Methods

Study Site

The study was conducted at the Breton Plots, University of Alberta (53°09′ N, 114°44′ W), a long-term agricultural research site in central Alberta. The site features loam-textured, Gray Luvisolic soils developed from moraine or glacial till parent material, representative of upland agricultural landscapes in the region. With a mean annual precipitation of approximately 564 mm, the area supports crop production under cool temperate conditions. The cropping system follows a two-year Wheat–Canola rotation, implemented from 2022 to 2025. For the current growing season, Canola (cultivar P511G), supplied by Pioneer Canada, was selected for its proven adaptability and agronomic performance in western Canadian environments.

Figure 3. Study area

Experimental Design

The experiment was laid out in Randomized Complete Block Design with a control with full and half rate of chemical fertilizer application and 8 treatments.

Figure 4. Experimental plot layout at Breton Plots, Breton, Alberta

GHG Collection

One rectangular static gas chamber (65 cm long×15 cm wide×15 cm high) was installed at randomly selected location in each plot. The GHG emissions are measured using the static chamber method (Gross et al. 2022). GHG samples were collected and are then collected on a 2-day interval for the first 10 days to capture the changes in GHG emissions in response to the treatments, then bi-weekly for the remaining season. The GHG samples are analyzed on a gas chromatograph for CO₂, N₂O and CH₄ concentrations. The GHG emission rates were calculated based on the changes in GHG concentrations over time. Soil temperature and moisture content were measured using probes.

Figure 5. GHG collection and analysis using Scion 8500 GC

Soil Samples Collection and Analysis

Composite soil samples were collected in each plot at a depth of 0-15cm in each plot at harvest stage. The collected samples were sieved in 2mm sieve for soil analysis. Soil pH was measured potentiometrically with a pH meter (1:5 soil - water ratio), while electrical conductivity (EC) was assessed using a conductivity meter. Available nitrogen and ammonium concentrations were determined through colorimetric analysis. Total organic carbon (TOC) and total carbon (TC) were quantified using a TOC analyzer. Total nitrogen (TN) was measured via the combustion-based Dumas method. Microbial biomass carbon (MBC) and nitrogen (MBN) were estimated using the fumigation–extraction technique.

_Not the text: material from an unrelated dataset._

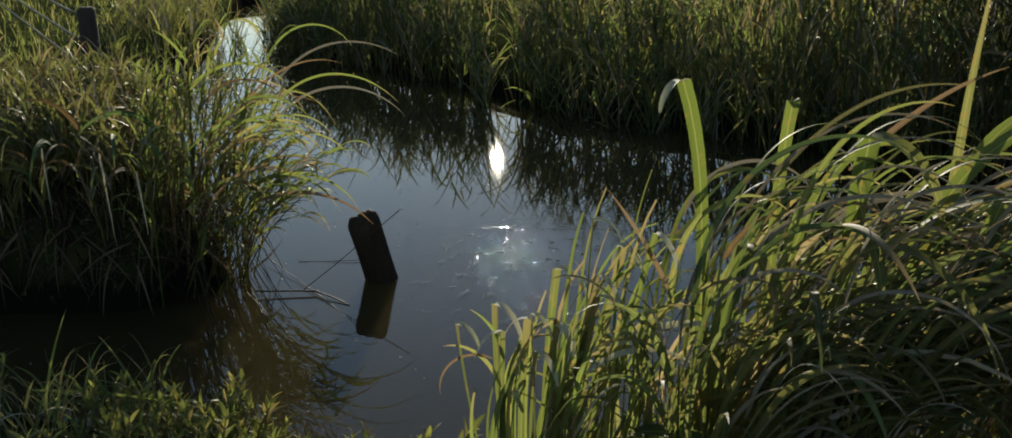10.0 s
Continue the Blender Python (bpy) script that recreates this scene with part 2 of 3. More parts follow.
def shaded_wet_rim(m):
    """The soil turns near-black towards the waterline: wet mud, with the bank's shade put into the colour."""
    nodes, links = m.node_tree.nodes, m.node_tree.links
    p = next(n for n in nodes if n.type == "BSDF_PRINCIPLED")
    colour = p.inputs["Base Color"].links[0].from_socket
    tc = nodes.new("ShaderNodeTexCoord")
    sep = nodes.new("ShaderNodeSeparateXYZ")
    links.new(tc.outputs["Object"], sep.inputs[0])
    wet_shade = nodes.new("ShaderNodeMapRange")
    wet_shade.inputs[1].default_value, wet_shade.inputs[2].default_value = 0.14, 0.07
    links.new(sep.outputs[2], wet_shade.inputs[0])
    links.new(mix(nodes, links, wet_shade.outputs[0], colour, (0.010, 0.009, 0.006)), p.inputs["Base Color"])


shaded_wet_rim(M_MUD)
M_FENCE = solid_material("fence_wood", ((0.3, (0.018, 0.014, 0.011)), (0.7, (0.05, 0.042, 0.034))), 8, 0.9, 0.8, 0.01, (4, 4, 0.6))
M_WIRE = solid_material("fence_wire", ((0.3, (0.018, 0.015, 0.013)), (0.7, (0.04, 0.034, 0.028))), 60, 0.55, 0.2, 0.001)
M_FLECK = solid_material("seed_fluff", ((0.3, (0.55, 0.53, 0.47)), (0.7, (0.75, 0.73, 0.68))), 80, 0.5, 0.2, 0.001)
M_WATER = water_material()
M_BUBBLE = solid_material("bubble_skin", ((0.3, (0.05, 0.05, 0.045)), (0.7, (0.09, 0.09, 0.08))), 60, 0.12, 0.0, 0.001, spec=0.6)


# ---- mesh helpers ----


def mesh_from(name, verts, quads, uvs=None, smooth=True):
    """A mesh of quads (rows of four indices) with one uv for each corner."""
    me = bpy.data.meshes.new(name)
    quads = np.asarray(quads, np.int32)
    me.vertices.add(len(verts))
    me.vertices.foreach_set("co", np.asarray(verts, np.float32).ravel())
    me.loops.add(quads.size)
    me.loops.foreach_set("vertex_index", quads.ravel())
    me.polygons.add(len(quads))
    me.polygons.foreach_set("loop_start", np.arange(0, quads.size, 4, dtype=np.int32))
    me.polygons.foreach_set("loop_total", np.full(len(quads), 4, np.int32))
    if uvs is not None:
        layer = me.uv_layers.new(name="UVMap")
        layer.data.foreach_set("uv", np.asarray(uvs, np.float32)[quads.ravel()].ravel())
    me.polygons.foreach_set("use_smooth", np.full(len(quads), smooth))
    me.update()
    me.validate()
    return me


def ribbons(base, az, length, lean, bend, width, power=1.6, curl=0.0, twist=0.0, turn=0.0, seg=9, fold=0.16, blunt=0.0, foot=0.45):
    """Grass leaves as folded, arching, tapering ribbons. Angles in radians; lean is from upright. Returns vertices, quads and uvs."""
    n = len(base)
    wide = lambda a: np.broadcast_to(np.asarray(a, float), (n,))[:, None]
    az, length, lean, bend, width, power, curl, twist, turn = (wide(a) for a in (az, length, lean, bend, width, power, curl, twist, turn))
    s = np.linspace(0, 1, seg + 1)[None, :]
    mid = (s[:, 1:] + s[:, :-1]) / 2
    th, ph = lean + bend * mid ** power, az + curl * mid
    step = np.stack([np.sin(th) * np.cos(ph), np.sin(th) * np.sin(ph), np.cos(th)], -1) * (length / seg)[..., None]
    pos = base[:, None, :] + np.concatenate([np.zeros((n, 1, 3)), np.cumsum(step, 1)], 1)
    th, ph = lean + bend * s ** power, az + curl * s
    way = np.stack([np.sin(th) * np.cos(ph), np.sin(th) * np.sin(ph), np.cos(th)], -1)
    side = np.stack([-np.sin(ph), np.cos(ph), 0 * ph], -1)
    nor = np.cross(way, side)
    tw = (turn + twist * s)[..., None]
    side, nor = side * np.cos(tw) + nor * np.sin(tw), nor * np.cos(tw) - side * np.sin(tw)
    w = width * np.clip(foot + s * 4.0, 0, 1) * (1 - (1 - blunt) * s ** 2.4) ** 0.85
    w = np.maximum(w, 0.0006)[..., None]
    left, right = pos - side * w / 2 + nor * w * fold, pos + side * w / 2 + nor * w * fold
    verts = np.stack([left, pos, right], 2).reshape(-1, 3)
    u = np.broadcast_to(np.array([0, 0.5, 1.0]), (n, seg + 1, 3))
    v = np.broadcast_to(s[..., None], (n, seg + 1, 3))
    uv = np.stack([u, v], -1).reshape(-1, 2)
    i = np.arange(n)[:, None, None] * (seg + 1) * 3 + np.arange(seg)[None, :, None] * 3 + np.arange(2)[None, None, :]
    quads = np.stack([i, i + 1, i + 4, i + 3], -1).reshape(-1, 4)
    return verts, quads, uv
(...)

Figure 6. TOCN and MBCN Analysis using Elementar Analyzer and TOC-V Machine

Data Analysis

Data analysis was conducted in RStudio (version 2025.09.2) using the packages FactoMineR, factoextra, dplyr, and ggpubr. The dataset was cleaned by standardizing column names into concise, readable labels (CO₂ Flux, CH₄ Flux, N₂O Flux, pH, EC, Total N, Total C, MBC, and MBN). These variables were subjected to Principal Component Analysis (PCA) to reduce dimensionality and identify the main sources of variation among treatments.
Prior to PCA, all variables were standardized (z‑scores) to account for differences in measurement scales.
Eigenvalues and scree plots were examined to determine the proportion of variance explained by each principal component.
Variable contribution plots were generated to highlight the relative importance of soil properties and greenhouse gas fluxes, while PCA biplots were used to visualize correlations among variables and treatment effects.
Treatment clustering was further evaluated using ellipses to illustrate group separation. Figures were formatted with proper chemical notation (CO₂, CH₄, N₂O) and clear labels to ensure readability and suitability for publication.